My daughter tells me that her workspace now includes discussions of racial consciousness. We are in a “post-woke” era. She gets calls from white friends asking how she is feeling at this time. Sometimes she is befuddled, other times it is comforting.
I can sense that any Black readers who have read thus far are rolling their eyes at another essay on racial justice from another well-meaning white person. Those essays have inundated both social and mainstream media lately.
As Catholics we get heartfelt statements from bishops, some of which—such as the statement from Bishop Mark Seitz of the Diocese of El Paso, Texas, supplemented with an important symbolic photo of the bishop taking a knee for Black Lives Matter—offer courage. Other statements seem, at best, wishy-washy, not heartfelt, overly concerned that a big chunk of churchgoing Catholics comprise the political base of the most race-baiting president ever in an era aggravated by Twitter. They are written as if they have no children involved. And they don’t.
To my adult children, the church is too often seen as a bastion of holier-than-thou, anti-gay, anti-feminists at prayer. They remind me that the self-congratulation about the church’s diversity is looked at in an entirely different interpretation by people of color. The church in their eyes is rather white. And they cannot be denied in that regard.
The times they are a-changin’. The streets are filled—often with young white people, sometimes quite militant. My son lives in Portland, Oregon, a city with relatively few Black people but whose streets have been rocked with protests lately, particularly angrier than most. Something is going on in the Northwest in particular that has more to do with the anxiety of young white people than it does with the concerns of a relatively sparse Black population. My son tells me there is something odd in the air there. He doesn’t have a handle on it.
Where will it end? Will the intensity dissipate as activists move on to other concerns? Is this a kind of collective dip into the American Black consciousness, which will then be forgotten soon enough? There will be other issues, for sure, all worthy in their own way. But America’s original sin will not go away without some kind of baptism of fire.

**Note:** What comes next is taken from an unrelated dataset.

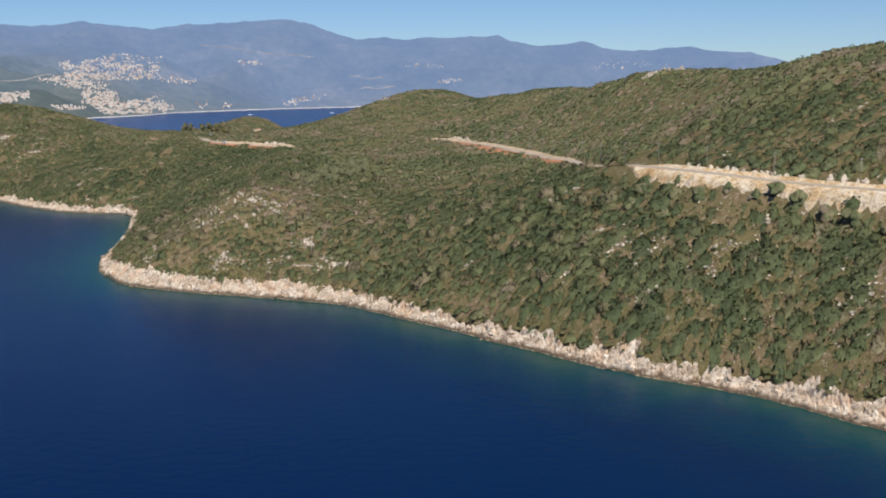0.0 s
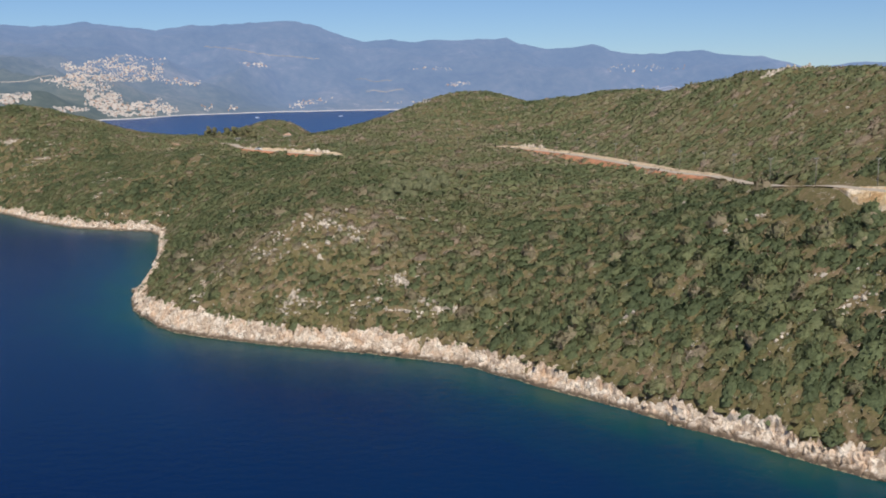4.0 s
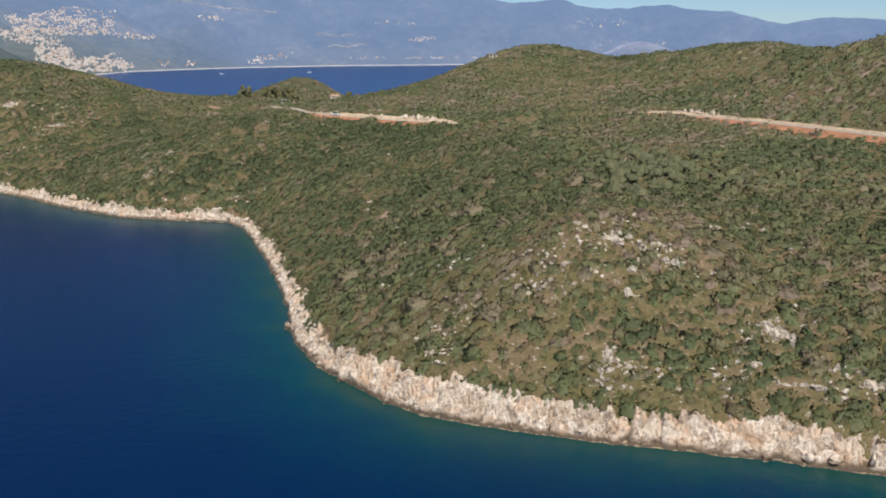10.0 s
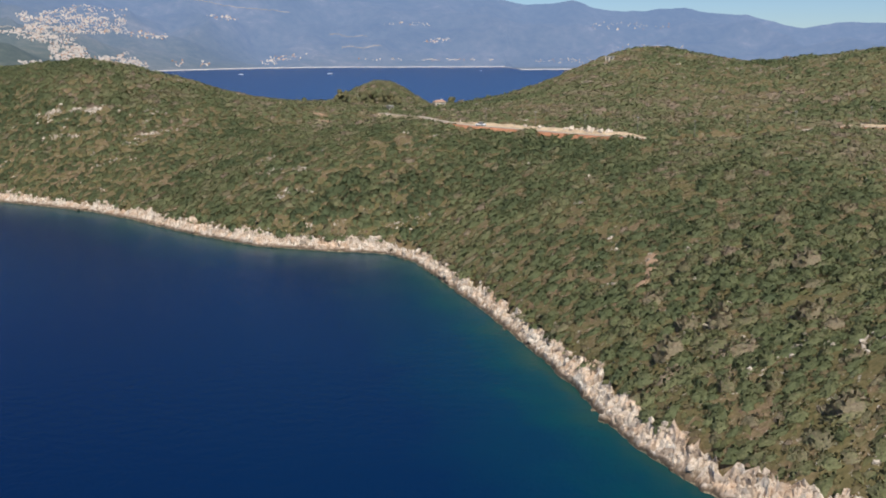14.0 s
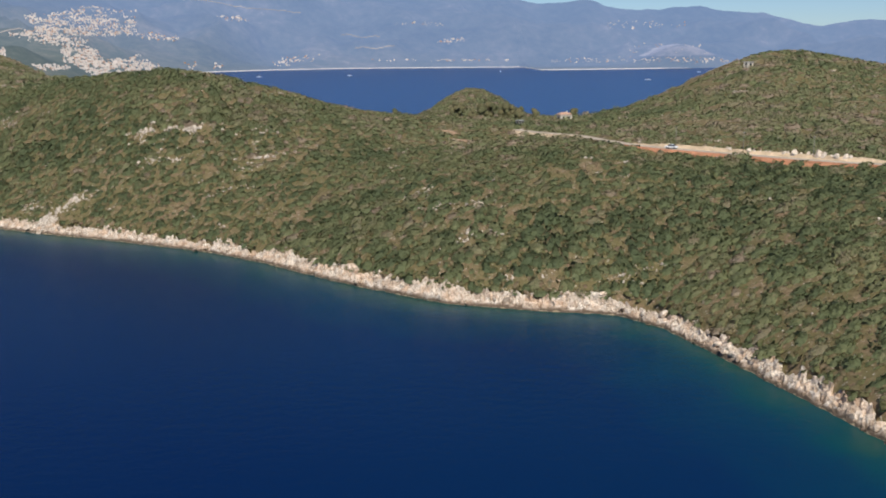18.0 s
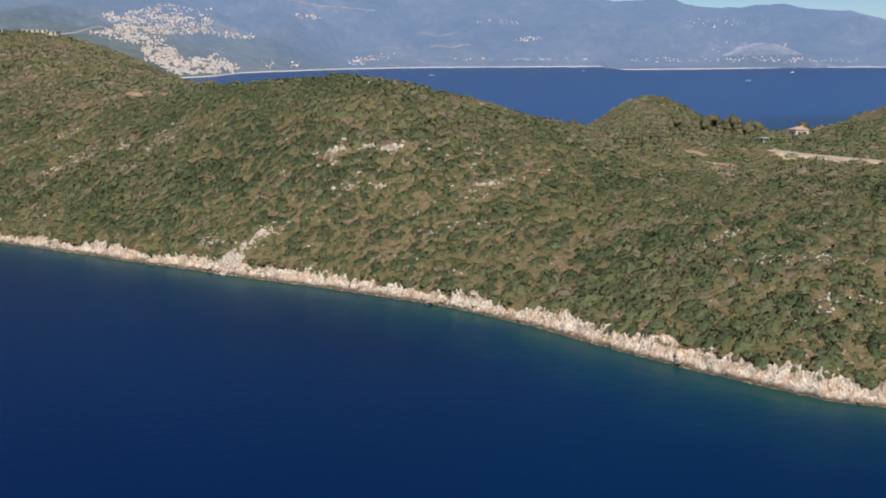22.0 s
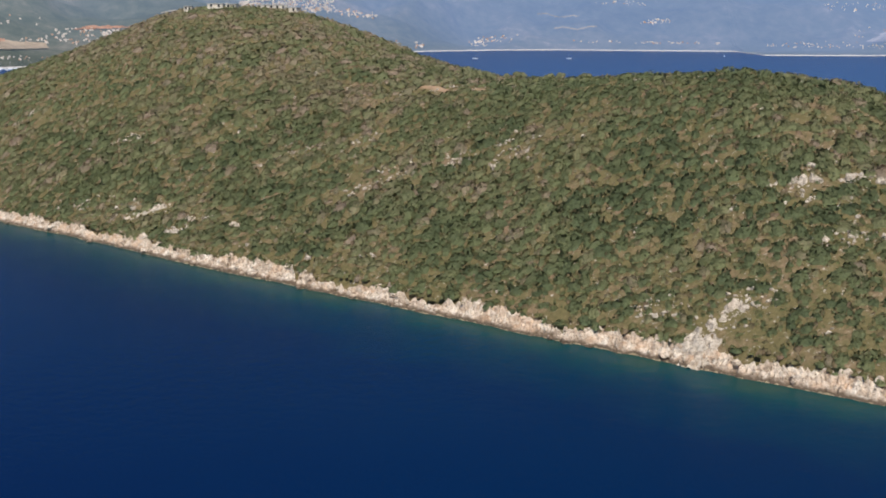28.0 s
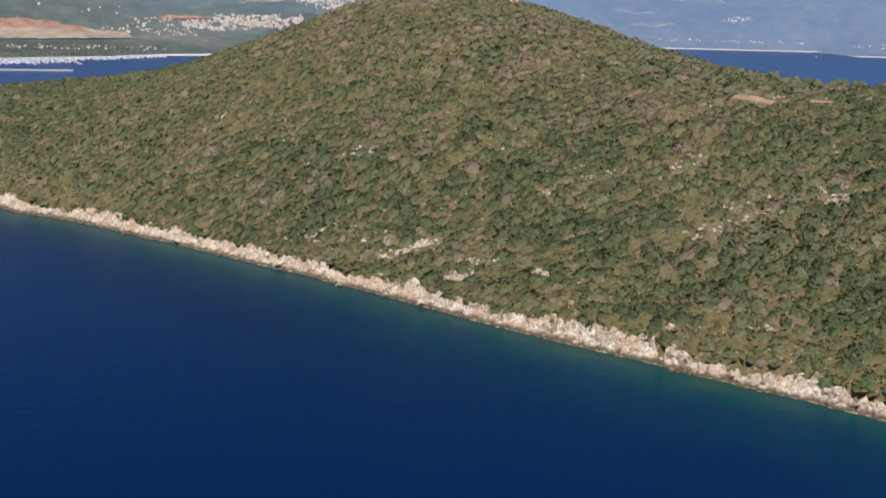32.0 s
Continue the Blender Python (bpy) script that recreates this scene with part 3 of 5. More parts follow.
beach = new("far_beach", raw_mesh("far_beach", strip.reshape(-1, 3), grid_faces(len(tb), 4), M_SAND))
tagged(beach, "thin pale beach along the far shore", "beach", kind="structure")

# ---- shrubs ----
def clump(n, seed, kite=False, flat=0.80):
    """Corner places of n upright leaf tufts over an uneven mound of radius one."""
    g = np.random.default_rng(seed)
    a, h = g.random(n) * 2 * np.pi, g.random(n) ** 0.9
    lobe = 0.80 + 0.24 * np.sin(a * 2 + g.random() * 6) + 0.16 * np.sin(a * 3 + g.random() * 6) + 0.11 * g.normal(size=n)
    c = np.sqrt(1 - (h * 0.97) ** 2) * lobe
    p = np.stack([np.cos(a) * c, np.sin(a) * c, h * flat * (0.85 + 0.3 * g.random(n))], 1)
    out = p / np.linalg.norm(p, axis=1)[:, None]
    u = np.cross(out, g.normal(size=(n, 3)))
    u /= np.linalg.norm(u, axis=1)[:, None]
    tip = 0.6 * out + np.array([0, 0, 0.55]) + 0.45 * g.normal(size=(n, 3))
    tip /= np.linalg.norm(tip, axis=1)[:, None]
    s = (0.125 if kite else 0.19) * (0.6 + 0.8 * g.random(n))[:, None]
    q = p - out * 0.05
    tri = np.stack([q - u * s, q + u * s, p + tip * s * 1.6], 1)
    away = (np.cross(tri[:, 1] - tri[:, 0], tri[:, 2] - tri[:, 0]) * (out + np.array([0, 0, 0.4]))).sum(1)
    tri[away < 0] = tri[away < 0][:, ::-1]
    return tri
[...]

My former wife, the mother of my children, passed away years ago. My children now live as independent adults. My era of racial consciousness has largely passed with changed circumstances. If I don’t want to, I don’t have to worry much about what the country is experiencing regarding race. I can remain among the whitest of white people, a temptation that all of us with lighter hues face as this era of reckoning continues. And that is the root of the problem.